I have to be honest here. I think that one of the characters in one of the best movies ever made, The Last Picture Show, said something like that. It’s not original with me. By the way, Midland, where we just buried the immortal Barbara Duke, reminds me of The Last Picture Show. I find Texas extremely evocative everywhere, but West Texas is magical. I feel as if I could have been a stronger man there, though that’s probably wrong.
Then off to a sport shop to buy a bike for Phil. He is not happy with the used miserable bike I lend him, so he wants his own bike, and why not? We found him one he loved, made conversation with a lady biker who was riding the Selkirk Loop, a biking train I consider immensely trying, and then went back to home.
Rest, and then a rapid trip on my mighty Cobalt across the top of the lake to Bottle Bay. It was too crowded and I didn’t really enjoy it. Back to rest and watch Will Ferrell, shower, and then to bed. I don’t feel well.
WOW, THIS IS A HOT DAY. Phil talked me into an insanely long bike ride along a bike path paralleling Highway 2 and then we rode through the leafy west side where Tommy and I used to rent a home all summer long. We passed a shaded yard where a mom played with her small daughter. The daughter had flaming red hair. Her hair and the leaves and the grass and the swing set were a perfect tableau. The mother seemed so utterly at ease talking to me about the hair colors in her family. It all looked so wonderfully safe, I felt I had to take a picture, to try to capture it. To shroud it in amber.
Far, far from Capitol Hill. Far from Kandahar. Far from Oslo.
Then a nap and then a ride up to Priest Lake. I stopped in Priest River at my new favorite store, Mitchell’s, and bought tea. That store has ultra-friendly people. So does the Safeway in Sandpoint. The people are the main attraction here. Why are the people here so friendly? Why are they so totally, utterly different from the scared, scary suspicious, cagey people in Beverly Hills? Why? Why are they so incomparably more friendly than the customers at the Watergate Safeway? (N.B. The clerks at the Watergate Safeway are perfect.)
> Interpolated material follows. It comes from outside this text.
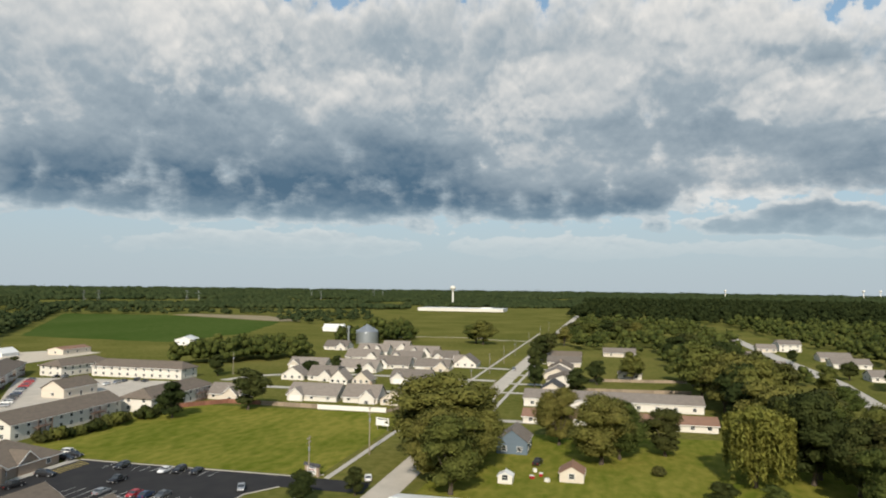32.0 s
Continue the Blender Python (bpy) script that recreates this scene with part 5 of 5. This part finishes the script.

We got up to Hill’s Resort, took the Thompson out on the lake with the help of my pal and first mate, Tim Farmin, and raced north. It was incredibly beautiful. Pristine mountains, calm, balmy water and air, very little wake, and the smell of barbecuing spare ribs in the distance calling us into port. That Thompson is too small, though. I think I may need a new boat—a new, used, bigger boat—to keep at Priest. That’s my fantasy, anyway.
I have a lot of fantasies when I am in North Idaho.